Can't help but think of the Tea Party today while reading the late Howard Zinn's "A People's History of the United States." I'm up to the "Robber Barons and Rebels" chapter, which talks of the Populist movement of the 1880s and 1890s.
Strikes swept the country — railroad workers, miners, steel mill crews, women factory workers — while the Farmers Alliance "showed sympathy with the growing labor movement," Zinn says.
He discusses the economic collapse of 1893, which puts our current economic disaster to shame, but which gave national impetus to the People's (populist) party. By the time of the 1896 presidential election, however, the Democratic Party had engulfed the Populists.
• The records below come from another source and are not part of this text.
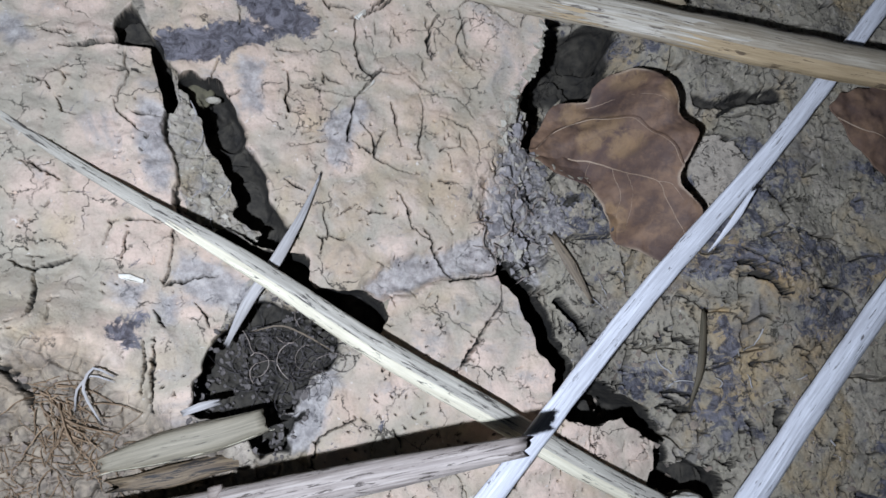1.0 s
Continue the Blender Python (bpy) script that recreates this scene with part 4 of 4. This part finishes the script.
brown_veins = [([(83, 77), (89, 76), (94, 73.2), (97, 71), (103, 67), (105.4, 63), (107, 60), (109, 56), (112, 52)], 0.55), ([(u - 0.4, v - 0.7) for u, v in LEAF_FOLD], 0.4), ([(88.2, 92.3), (94.4, 93), (100, 91), (104.6, 88)], 0.22), ([(94, 73.2), (95.7, 66.8), (96.4, 59.8)], 0.22), ([(103, 67), (106, 66), (109, 62)], 0.22), ([(89, 76), (88, 72), (90, 68)], 0.22), ([(97, 71), (99, 64), (98.6, 57)], 0.2)]
brown_spots = [(px, py, r, "spot") for px, py, r in ((79, 80, 2.2), (92, 93, 5.5), (99, 88, 5), (105, 86, 4), (101, 73, 5.5), (82, 76, 5), (104, 59, 5), (110, 55, 4), (107.3, 50.1, 4), (86, 74, 3))]
brown_halo = [(px, py, r, "halo") for px, py, r in ((85, 91, 4), (90, 85, 5), (106, 91.5, 4), (88, 82, 4), (94, 59, 5), (97, 98, 4), (96, 79, 4))]
leaf("dried_leaf", "curled brown dried leaf with pale veins", rounded([p[:2] for p in BROWN_OUTLINE]), brown_level, BROWN_LEAF, (), brown_spots + brown_halo, edge_noise=0.4, step=0.35, pale_rim=0.8, ribs=brown_veins, rib_mat=TAN_RIB)

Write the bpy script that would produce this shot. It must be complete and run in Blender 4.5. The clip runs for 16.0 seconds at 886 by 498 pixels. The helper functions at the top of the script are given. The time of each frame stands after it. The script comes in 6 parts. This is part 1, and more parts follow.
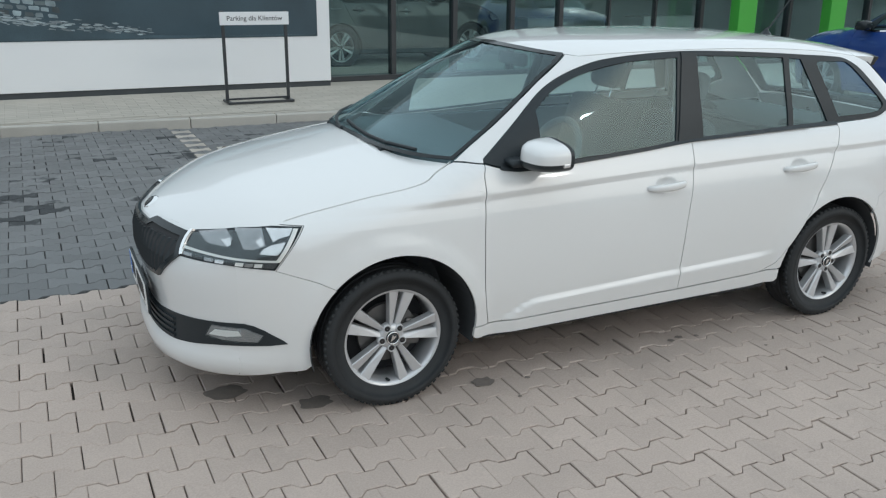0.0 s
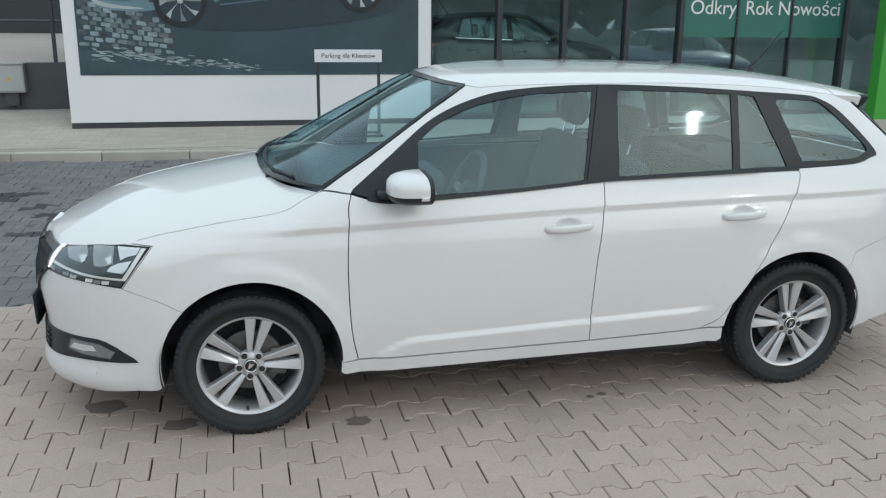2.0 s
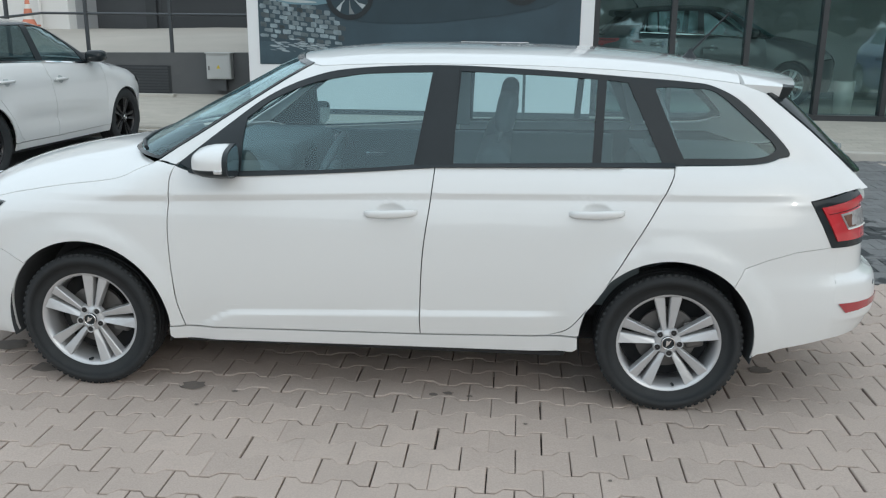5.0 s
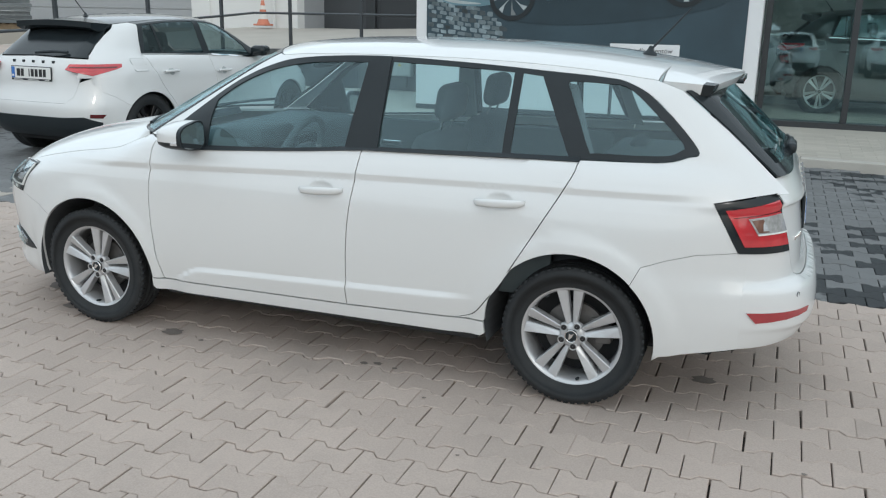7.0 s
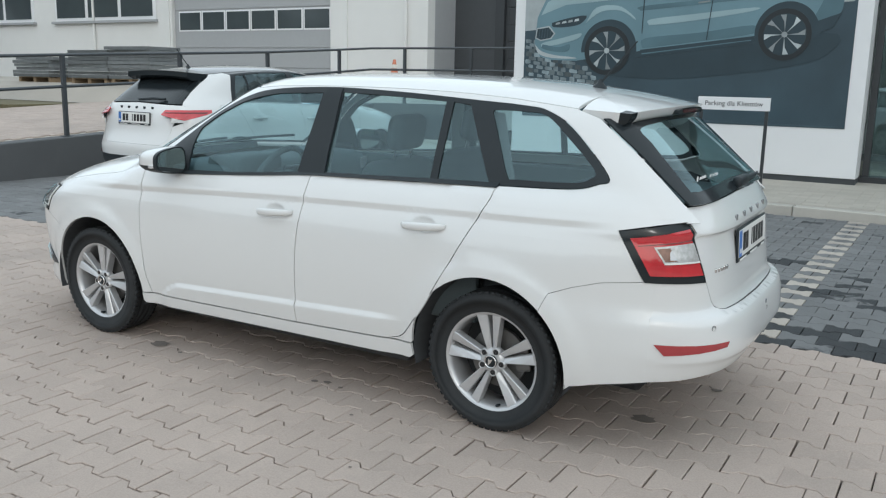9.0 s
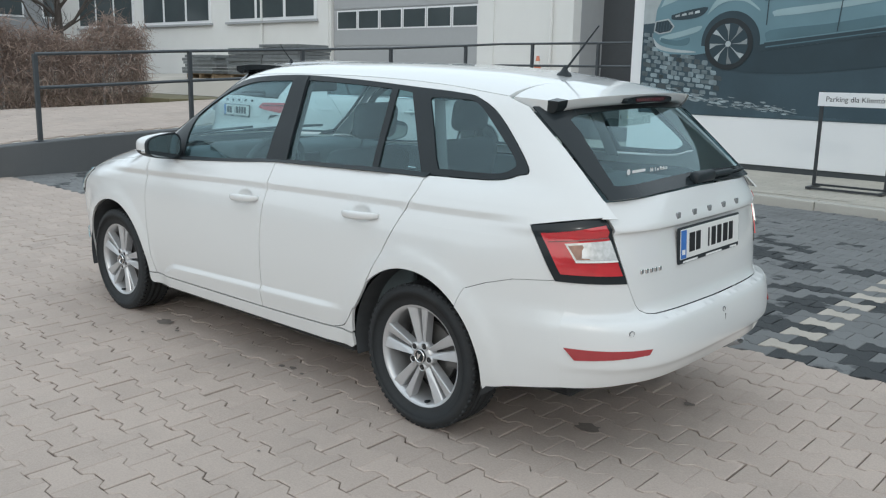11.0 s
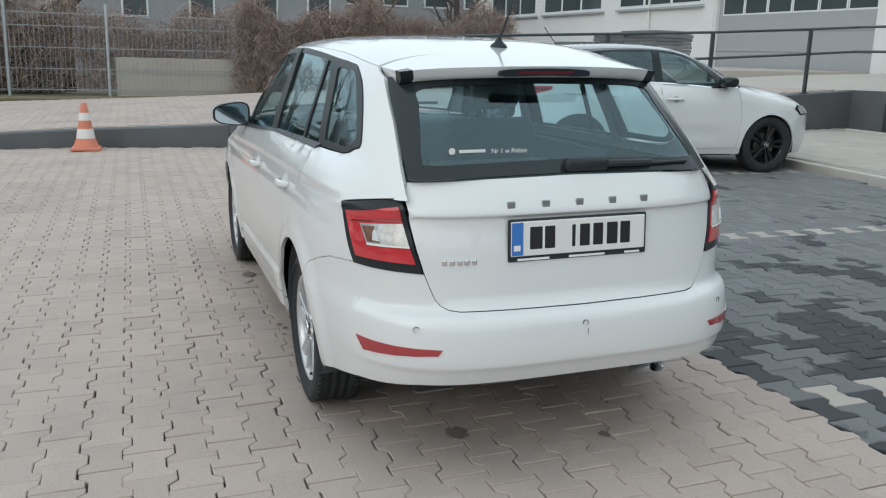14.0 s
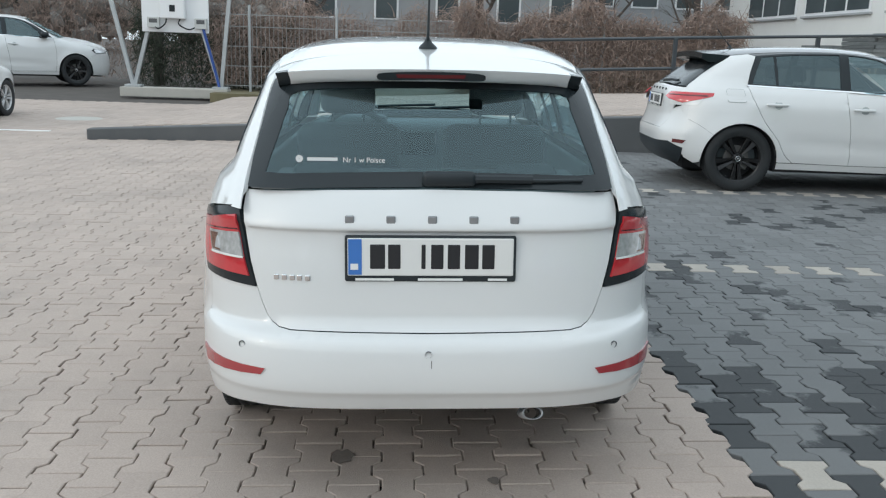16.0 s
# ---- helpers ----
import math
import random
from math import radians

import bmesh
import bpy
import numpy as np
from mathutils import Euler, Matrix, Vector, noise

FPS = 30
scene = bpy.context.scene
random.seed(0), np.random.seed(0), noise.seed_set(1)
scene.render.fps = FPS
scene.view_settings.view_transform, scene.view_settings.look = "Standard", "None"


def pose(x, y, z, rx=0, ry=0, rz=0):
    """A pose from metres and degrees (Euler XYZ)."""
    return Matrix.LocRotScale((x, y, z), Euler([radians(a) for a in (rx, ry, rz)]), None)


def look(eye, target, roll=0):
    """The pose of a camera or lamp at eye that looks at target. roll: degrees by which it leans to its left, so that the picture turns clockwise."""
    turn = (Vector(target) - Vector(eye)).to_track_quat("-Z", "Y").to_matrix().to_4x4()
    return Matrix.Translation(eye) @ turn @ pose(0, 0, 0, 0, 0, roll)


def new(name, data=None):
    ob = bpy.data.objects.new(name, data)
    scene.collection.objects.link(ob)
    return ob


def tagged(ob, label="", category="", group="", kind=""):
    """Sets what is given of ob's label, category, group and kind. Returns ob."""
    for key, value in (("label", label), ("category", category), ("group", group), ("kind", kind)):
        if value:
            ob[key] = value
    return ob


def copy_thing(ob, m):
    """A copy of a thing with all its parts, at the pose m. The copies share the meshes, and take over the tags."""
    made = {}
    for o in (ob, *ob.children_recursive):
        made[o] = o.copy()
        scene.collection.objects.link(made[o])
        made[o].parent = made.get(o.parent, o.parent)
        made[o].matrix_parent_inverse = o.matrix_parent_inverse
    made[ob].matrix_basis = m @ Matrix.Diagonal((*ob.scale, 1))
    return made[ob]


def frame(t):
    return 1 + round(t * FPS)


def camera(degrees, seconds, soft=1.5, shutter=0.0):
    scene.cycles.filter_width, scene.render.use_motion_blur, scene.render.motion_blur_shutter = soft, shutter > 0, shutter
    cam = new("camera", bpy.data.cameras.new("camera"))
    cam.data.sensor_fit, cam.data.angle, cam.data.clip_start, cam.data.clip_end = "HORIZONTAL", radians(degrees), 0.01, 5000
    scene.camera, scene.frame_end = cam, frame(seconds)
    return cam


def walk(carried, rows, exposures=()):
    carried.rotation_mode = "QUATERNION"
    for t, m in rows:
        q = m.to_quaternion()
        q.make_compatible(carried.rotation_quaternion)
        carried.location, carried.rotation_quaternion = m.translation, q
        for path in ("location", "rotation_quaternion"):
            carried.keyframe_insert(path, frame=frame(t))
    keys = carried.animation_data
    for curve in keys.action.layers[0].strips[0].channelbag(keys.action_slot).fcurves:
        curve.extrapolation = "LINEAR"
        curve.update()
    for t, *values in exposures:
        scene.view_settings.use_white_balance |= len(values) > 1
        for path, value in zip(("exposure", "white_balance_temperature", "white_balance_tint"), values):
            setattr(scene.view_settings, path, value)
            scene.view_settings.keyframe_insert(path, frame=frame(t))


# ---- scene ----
cam = camera(54.4, 16.0, soft=1.2)
PATH = [
    (0, (-1.23, -3.786, 1.686), (-0.403, -2.065, 1.09), 0.5),
    (0.5, (-0.923, -3.847, 1.684), (-0.188, -2.069, 1.138), 0.6),
    (1, (-0.608, -4.005, 1.659), (0.019, -2.177, 1.145), 0.4),
    (1.5, (-0.332, -4.064, 1.626), (0.198, -2.203, 1.119), 0.6),
    (2, (-0.014, -4.091, 1.63), (0.442, -2.211, 1.123), 0.6),
    (2.5, (0.28, -4.191, 1.61), (0.665, -2.294, 1.108), 0.6),
    (3, (0.555, -4.234, 1.606), (0.817, -2.317, 1.101), 0.6),
    (3.5, (0.84, -4.196, 1.606), (0.97, -2.266, 1.096), 0.6),
    (4, (1.194, -4.219, 1.59), (1.211, -2.286, 1.079), 0.6),
    (4.5, (1.521, -4.229, 1.575), (1.446, -2.296, 1.066), 0.6),
    (5, (1.837, -4.154, 1.562), (1.669, -2.229, 1.047), 0.6),
    (5.2, (1.97, -4.136, 1.57), (1.764, -2.215, 1.053), 0.5),
    (7.3, (3.312, -4.051, 1.529), (2.549, -2.274, 1.017), 1.2),
    (7.5, (3.388, -3.999, 1.521), (2.585, -2.24, 1.013), 1.2),
    (8, (3.576, -3.872, 1.495), (2.692, -2.138, 1.035), 1.3),
    (8.5, (3.791, -3.811, 1.47), (2.84, -2.099, 1.063), 1.2),
    (9, (4.066, -3.782, 1.427), (3.049, -2.105, 1.041), 1.2),
    (9.2, (4.135, -3.744, 1.416), (3.09, -2.083, 1.035), 1.1),
    (11.3, (4.936, -2.986, 1.395), (3.548, -1.601, 0.994), 1.4),
    (11.5, (5.052, -2.871, 1.39), (3.622, -1.532, 0.989), 1.5),
    (12, (5.341, -2.583, 1.377), (3.809, -1.362, 0.974), 1.3),
    (12.5, (5.495, -2.297, 1.357), (3.886, -1.183, 0.945), 1.5),
    (13, (5.573, -1.999, 1.359), (3.893, -1.0, 0.937), 1.5),
    (13.5, (5.727, -1.698, 1.378), (3.973, -0.841, 0.944), 1.5),
    (14, (5.768, -1.382, 1.376), (3.934, -0.717, 0.932), 1.6),
    (14.5, (5.757, -1.066, 1.404), (3.875, -0.558, 0.956), 1.7),
    (15, (5.845, -0.72, 1.41), (3.936, -0.322, 0.963), 1.8),
    (15.5, (5.857, -0.422, 1.394), (3.926, -0.159, 0.945), 2.0),
    (16, (5.786, -0.114, 1.41), (3.841, -0.012, 0.954), 2.0),
]
walk(cam, [(t, look(eye, target, roll)) for t, eye, target, roll in PATH], exposures=[(0, 0.09), (3, 0.12), (8, 0.20), (12.5, 0.16), (14, 0.16), (15.5, 0.27), (16, 0.30)])

# ---- daylight: a bright overcast sky with a weak, wide sun ----
world = bpy.data.worlds.new("overcast_sky")
scene.world = world
world.use_nodes = True
wn, wl = world.node_tree.nodes, world.node_tree.links
wn.clear()
sky = wn.new("ShaderNodeTexSky")
sky.sky_type, sky.sun_disc = "NISHITA", False
sky.sun_elevation, sky.sun_rotation = radians(25), radians(144)
sky.air_density, sky.dust_density, sky.ozone_density = 1.0, 4.0, 1.0
cloud = wn.new("ShaderNodeMix")
cloud.data_type = "RGBA"
cloud.inputs[0].default_value = 0.86
wl.new(sky.outputs[0], cloud.inputs[6])
cloud.inputs[7].default_value = (7.78, 9.0, 9.78, 1)
bg = wn.new("ShaderNodeBackground")
bg.inputs[1].default_value = 0.126
wo = wn.new("ShaderNodeOutputWorld")
wl.new(cloud.outputs[2], bg.inputs[0])
wl.new(bg.outputs[0], wo.inputs[0])
sun_data = bpy.data.lights.new("sun", "SUN")
sun_data.energy, sun_data.angle, sun_data.color = 0.16, radians(0.6), (1.0, 0.99, 0.97)
sun = new("sun", sun_data)
sun.matrix_world = look((8.0, -11.0, 6.3), (0, 0, 0))
scene.view_settings.exposure = 0.0


# ---- materials ----
def nodes_of(name):
    m = bpy.data.materials.new(name)
    m.use_nodes = True
    nt = m.node_tree
    return m, nt.nodes, nt.links, nt.nodes["Principled BSDF"]


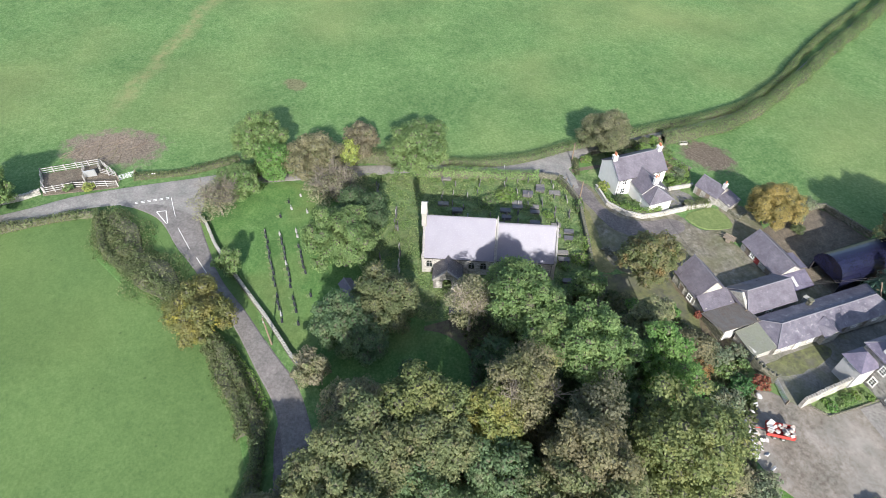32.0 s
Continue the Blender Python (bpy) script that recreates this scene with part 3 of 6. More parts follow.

" ... where a threatening mass movement developed, the two-party system stood ready to send out one of its columns to surround that movement and drain it of vitality," Zinn says.
My point: news stories today report that Tea Party demonstrators are using signs that were printed by the Republican Party. The GOP is surrounding the Tea Party. So long, suckers.
***
Reno newspaper story today quotes a Republican candidate for U.S. Sen. Harry Reid's seat as referring to the "Democrat" party.
If it's Democrat rather than Democratic, shouldn't her party be called the Republic Party?
Of course, republics are rarely democracies. On the other hand, the GOP's masters don't want democracy anyway. Which brings us right back to robber barons.